The main risk here is that there are now two different strings that represent the same namespace. Authors will typically have control over the namespace string they choose to use. Library developers will likely have to check for both the short name and the URI of each namespace they are concerned about.

This has unknown compatibility risk but is presumed to be fairly low. A problem would occur if an author used one of these well-known prefixes to mean a namespace other than the one typically intended.

4.4: Benefits

The most commonly used aspects of HTML5 would have namespace values that are much easier to remember and deal with than the URIs used in XML.

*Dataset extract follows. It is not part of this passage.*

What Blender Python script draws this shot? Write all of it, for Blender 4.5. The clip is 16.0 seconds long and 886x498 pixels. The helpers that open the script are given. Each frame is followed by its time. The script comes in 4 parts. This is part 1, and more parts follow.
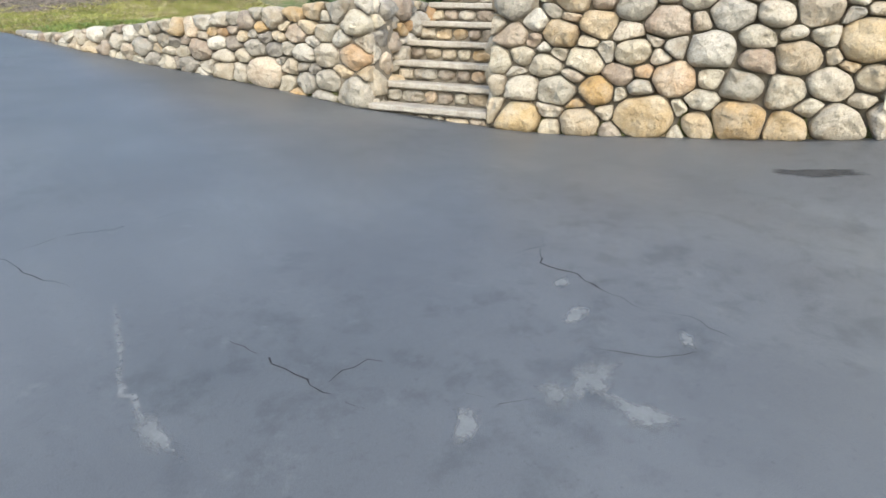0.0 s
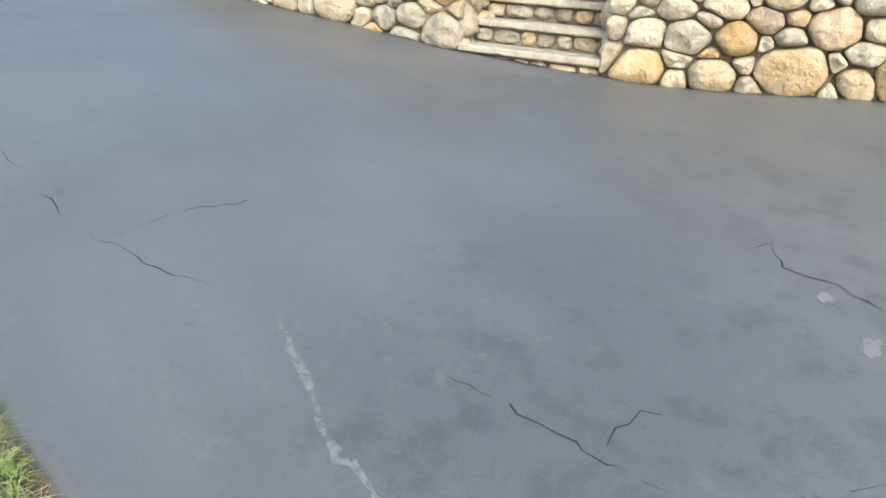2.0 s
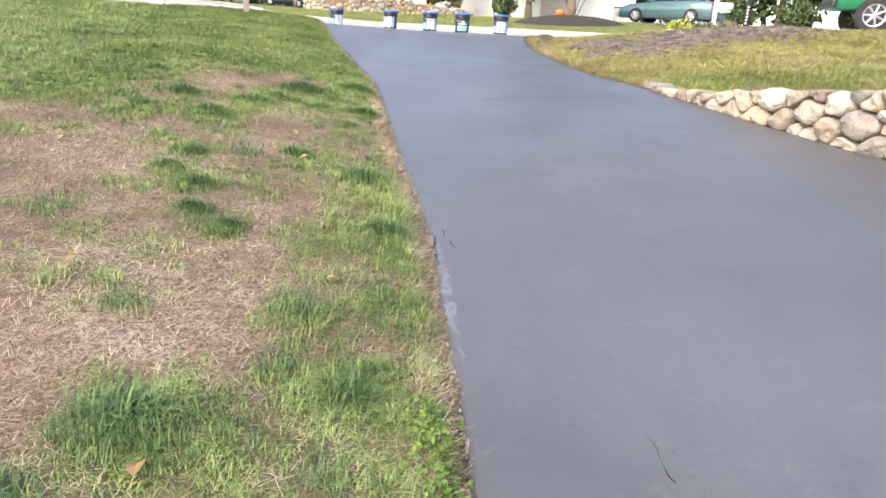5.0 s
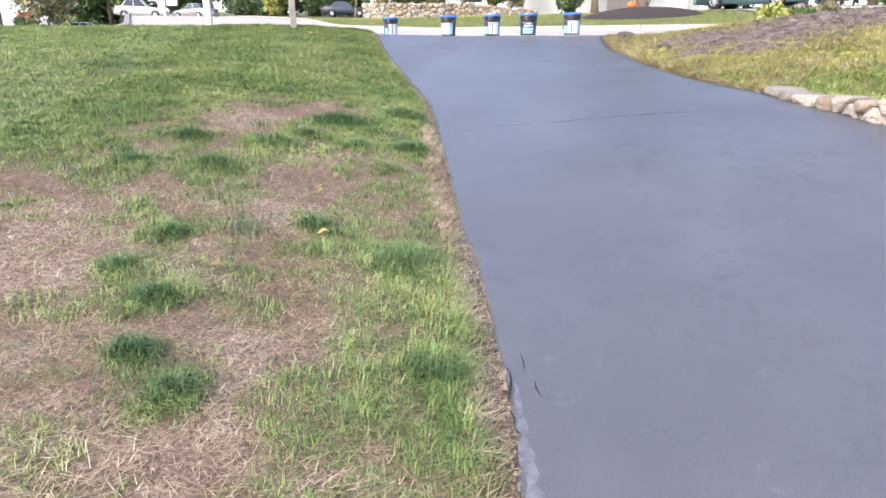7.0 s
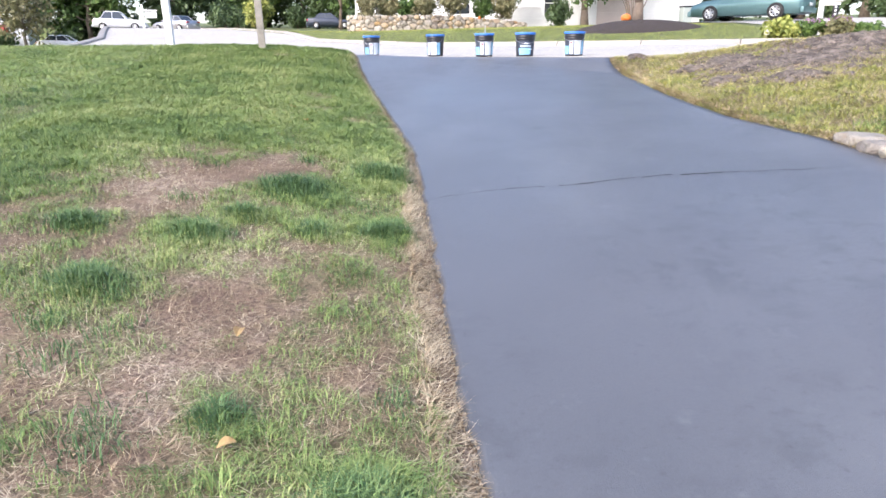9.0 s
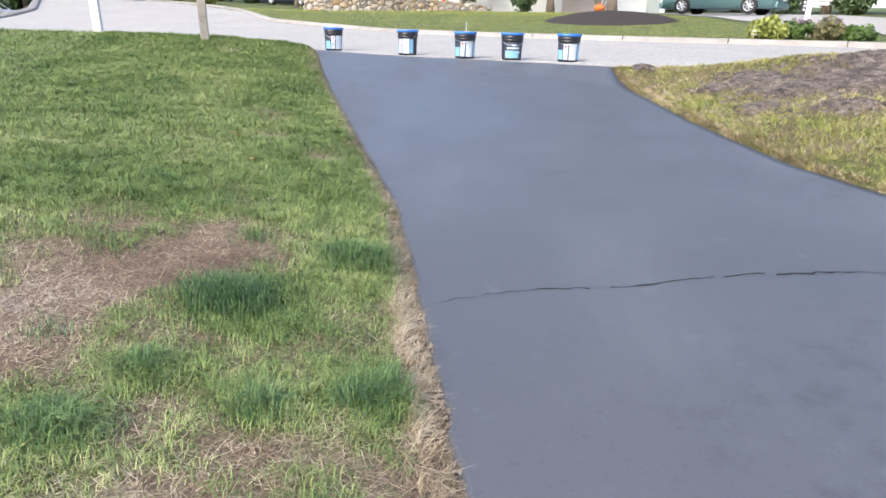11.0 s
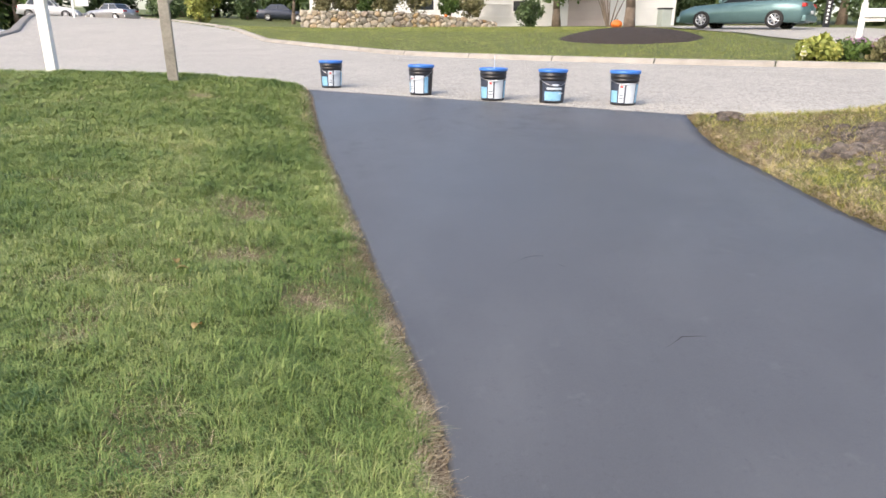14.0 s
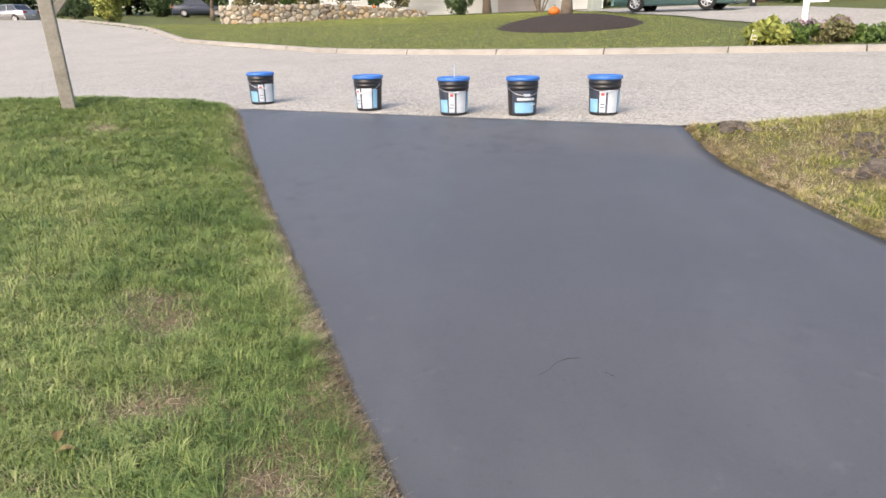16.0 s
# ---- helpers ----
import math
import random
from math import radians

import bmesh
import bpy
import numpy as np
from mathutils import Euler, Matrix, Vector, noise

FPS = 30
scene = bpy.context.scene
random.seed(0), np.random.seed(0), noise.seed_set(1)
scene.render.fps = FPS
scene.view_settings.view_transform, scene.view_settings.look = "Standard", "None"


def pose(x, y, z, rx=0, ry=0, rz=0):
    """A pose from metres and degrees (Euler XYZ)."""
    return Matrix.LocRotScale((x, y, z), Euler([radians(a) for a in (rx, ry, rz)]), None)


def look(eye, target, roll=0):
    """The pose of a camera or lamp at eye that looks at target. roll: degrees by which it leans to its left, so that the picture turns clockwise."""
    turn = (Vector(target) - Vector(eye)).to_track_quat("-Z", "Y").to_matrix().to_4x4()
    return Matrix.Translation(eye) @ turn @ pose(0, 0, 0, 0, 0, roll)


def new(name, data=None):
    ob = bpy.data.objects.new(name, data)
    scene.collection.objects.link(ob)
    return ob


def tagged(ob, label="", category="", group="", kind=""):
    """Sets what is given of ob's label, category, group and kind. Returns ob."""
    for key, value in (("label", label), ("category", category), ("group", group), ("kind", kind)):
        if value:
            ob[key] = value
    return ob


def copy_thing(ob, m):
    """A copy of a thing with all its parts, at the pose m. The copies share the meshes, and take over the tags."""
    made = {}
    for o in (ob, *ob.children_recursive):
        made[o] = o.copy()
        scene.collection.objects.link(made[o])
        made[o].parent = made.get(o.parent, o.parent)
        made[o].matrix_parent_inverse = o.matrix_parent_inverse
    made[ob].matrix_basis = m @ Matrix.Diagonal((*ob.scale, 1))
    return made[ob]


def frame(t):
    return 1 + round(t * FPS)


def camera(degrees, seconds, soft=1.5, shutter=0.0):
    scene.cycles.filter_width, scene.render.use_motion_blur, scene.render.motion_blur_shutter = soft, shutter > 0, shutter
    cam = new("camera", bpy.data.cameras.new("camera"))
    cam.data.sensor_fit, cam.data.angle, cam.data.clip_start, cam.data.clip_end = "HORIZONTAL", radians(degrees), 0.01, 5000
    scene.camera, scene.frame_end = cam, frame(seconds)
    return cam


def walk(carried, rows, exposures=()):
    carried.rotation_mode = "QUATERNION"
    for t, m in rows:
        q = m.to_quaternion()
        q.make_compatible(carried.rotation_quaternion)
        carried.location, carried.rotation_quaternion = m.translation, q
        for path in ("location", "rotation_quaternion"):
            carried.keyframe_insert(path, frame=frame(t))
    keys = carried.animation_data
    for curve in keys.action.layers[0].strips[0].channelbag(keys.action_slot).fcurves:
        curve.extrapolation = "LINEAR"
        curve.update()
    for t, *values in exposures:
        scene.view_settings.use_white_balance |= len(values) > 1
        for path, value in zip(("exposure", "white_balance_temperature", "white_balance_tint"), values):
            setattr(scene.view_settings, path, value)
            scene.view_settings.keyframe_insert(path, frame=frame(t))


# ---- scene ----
cam = camera(68.4, 16.0, soft=1.6)
PATH = [
    (0, (1.189, -16.948, -0.388), (2.43, -15.501, -0.994), 2.5),
    (0.5, (1.126, -16.68, -0.35), (2.479, -15.343, -0.968), 5.3),
    (1, (0.998, -16.395, -0.32), (2.475, -15.198, -0.942), 3.5),
    (1.5, (0.948, -16.169, -0.359), (2.35, -14.917, -1.04), 4.5),
    (2, (0.954, -15.886, -0.421), (2.168, -14.504, -1.206), 4.5),
    (2.5, (0.793, -15.55, -0.357), (1.841, -14.08, -1.218), 5.5),
    (2.9, (0.742, -15.28, -0.343), (1.616, -13.697, -1.198), 6.1),
    (3, (0.732, -15.19, -0.343), (1.569, -13.582, -1.189), 6.3),
    (3.5, (0.612, -14.689, -0.344), (1.166, -12.927, -1.111), 5.6),
    (4, (0.621, -14.327, -0.262), (0.925, -12.503, -1.025), 4.4),
    (4.5, (0.507, -13.951, -0.175), (0.749, -12.112, -0.923), 4.1),
    (4.9, (0.57, -13.6, -0.167), (0.636, -11.721, -0.846), 3.3),
    (5, (0.576, -13.536, -0.173), (0.571, -11.63, -0.779), 3.6),
    (7.3, (0.481, -11.913, -0.078), (0.266, -10.02, -0.685), -0.0),
    (7.5, (0.419, -11.759, -0.077), (0.231, -9.858, -0.669), 0.5),
    (8, (0.365, -11.431, 0.004), (0.219, -9.541, -0.635), 1.3),
    (8.5, (0.369, -11.016, 0.024), (0.201, -9.129, -0.616), 0.2),
    (9, (0.364, -10.741, 0.099), (0.183, -8.836, -0.482), -0.2),
    (9.2, (0.335, -10.555, 0.1), (0.159, -8.644, -0.465), 0.2),
    (11.3, (-0.05, -9.169, 0.394), (-0.074, -7.274, -0.246), 2.1),
    (11.5, (-0.084, -9.051, 0.396), (-0.105, -7.153, -0.236), 2.6),
    (12, (-0.128, -8.66, 0.458), (-0.18, -6.75, -0.136), 1.4),
    (12.5, (-0.179, -8.311, 0.471), (-0.271, -6.422, -0.179), 0.4),
    (13, (-0.354, -7.996, 0.472), (-0.386, -6.097, -0.154), 0.2),
    (13.5, (-0.335, -7.747, 0.567), (-0.378, -5.856, -0.083), 1.1),
    (14, (-0.344, -7.403, 0.632), (-0.392, -5.498, 0.027), 0.9),
    (14.5, (-0.475, -7.085, 0.649), (-0.484, -5.181, 0.036), 1.3),
    (15, (-0.535, -6.812, 0.71), (-0.513, -4.926, 0.044), 0.4),
    (15.5, (-0.562, -6.532, 0.729), (-0.52, -4.635, 0.098), -0.9),
    (16, (-0.598, -6.315, 0.808), (-0.464, -4.424, 0.169), -1.2),
]
EXPOSURES = [(0, 1.32, 6300, 4), (1, 1.29, 6400, 3), (2, 1.55, 6700, 3), (2.5, 1.85, 6800, 3), (3.5, 1.92, 7100, 11), (4.5, 1.78, 7000, 15), (5.2, 1.7, 6800, 16),
             (7.3, 1.68, 6300, 19), (9.2, 1.7, 6200, 17), (11.3, 1.36, 6300, 14), (13, 1.24, 6700, 14), (16, 1.14, 7100, 15)]
walk(cam, [(t, look(eye, target, roll)) for t, eye, target, roll in PATH], EXPOSURES)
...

5: Evaluation Against HTML Design Principles

We have evaluated this proposal against the HTML Design Principles (http://www.w3.org/TR/html-design-principles/).

5.1: Compatibility

Namespace declarations and prefixed elements have been supported by Internet Explorer since IE5 and are used by a number of applications.
In general, without namespace support prefixed elements will be handled as unknown elements in HTML. This is simple to check for in script.
This proposal is an application of the existing Recommendation for Namespaces in XML but applied pragmatically to HTML.
Data has been used to research the impact on compatibility. Further research is encouraged.
The proposal is made in a modular way so that any components causing unacceptable compatibility concerns could be abandoned.

5.2: Utility

The introduction to this document outlines the need for distributed extensibility. The proposal provides a solution for this requirement.
By reusing existing DOM mechanisms, script and CSS support for extensions is simplified for authors.
This approach improves DOM Consistency between HTML and XHTML. This allows increased support for a round-trip from script created DOM elements (with namespaces) to HTML and back.

5.3: Interoperability

Support for DOM namespaces is implemented by many existing user agents. This would give a head start for interoperability between implementations.